- TO BE DONE: Each line of the listing that contains the word "recreates" is to be copied.

- TASK DATA:

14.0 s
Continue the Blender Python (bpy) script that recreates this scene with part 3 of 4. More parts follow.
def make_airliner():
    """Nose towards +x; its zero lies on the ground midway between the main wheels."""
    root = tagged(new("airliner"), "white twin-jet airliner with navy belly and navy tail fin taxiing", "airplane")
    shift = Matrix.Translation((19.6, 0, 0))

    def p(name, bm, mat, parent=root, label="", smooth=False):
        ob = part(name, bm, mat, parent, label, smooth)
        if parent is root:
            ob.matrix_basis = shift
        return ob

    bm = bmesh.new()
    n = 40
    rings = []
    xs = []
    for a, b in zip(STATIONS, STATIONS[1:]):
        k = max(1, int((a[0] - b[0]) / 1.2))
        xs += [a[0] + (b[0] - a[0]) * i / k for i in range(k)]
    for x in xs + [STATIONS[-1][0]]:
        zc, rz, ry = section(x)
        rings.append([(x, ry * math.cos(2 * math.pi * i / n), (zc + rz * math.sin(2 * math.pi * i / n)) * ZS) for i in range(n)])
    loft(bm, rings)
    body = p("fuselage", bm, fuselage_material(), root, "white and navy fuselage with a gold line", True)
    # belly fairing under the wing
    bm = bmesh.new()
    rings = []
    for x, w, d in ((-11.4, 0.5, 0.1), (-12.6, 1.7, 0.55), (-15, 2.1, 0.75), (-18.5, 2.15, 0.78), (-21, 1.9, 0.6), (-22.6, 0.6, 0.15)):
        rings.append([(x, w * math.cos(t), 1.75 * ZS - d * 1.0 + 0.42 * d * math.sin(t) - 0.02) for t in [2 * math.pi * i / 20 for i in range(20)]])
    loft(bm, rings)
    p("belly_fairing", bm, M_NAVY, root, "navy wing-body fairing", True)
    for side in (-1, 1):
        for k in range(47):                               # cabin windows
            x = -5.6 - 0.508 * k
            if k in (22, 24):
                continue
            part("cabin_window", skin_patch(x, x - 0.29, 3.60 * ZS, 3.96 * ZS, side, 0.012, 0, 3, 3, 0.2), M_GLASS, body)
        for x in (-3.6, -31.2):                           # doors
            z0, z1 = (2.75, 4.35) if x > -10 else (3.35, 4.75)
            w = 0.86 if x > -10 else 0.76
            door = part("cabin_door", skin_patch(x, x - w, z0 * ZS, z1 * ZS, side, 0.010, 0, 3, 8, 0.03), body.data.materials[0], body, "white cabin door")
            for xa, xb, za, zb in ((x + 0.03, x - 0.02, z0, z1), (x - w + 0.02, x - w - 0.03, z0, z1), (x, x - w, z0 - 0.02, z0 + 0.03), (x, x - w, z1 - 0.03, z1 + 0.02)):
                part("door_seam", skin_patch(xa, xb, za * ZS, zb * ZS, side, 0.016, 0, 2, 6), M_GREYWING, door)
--
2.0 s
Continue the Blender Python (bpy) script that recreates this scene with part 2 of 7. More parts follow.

- WRITTEN ANSWER:
Continue the Blender Python (bpy) script that recreates this scene with part 3 of 4. More parts follow.
Continue the Blender Python (bpy) script that recreates this scene with part 2 of 7. More parts follow.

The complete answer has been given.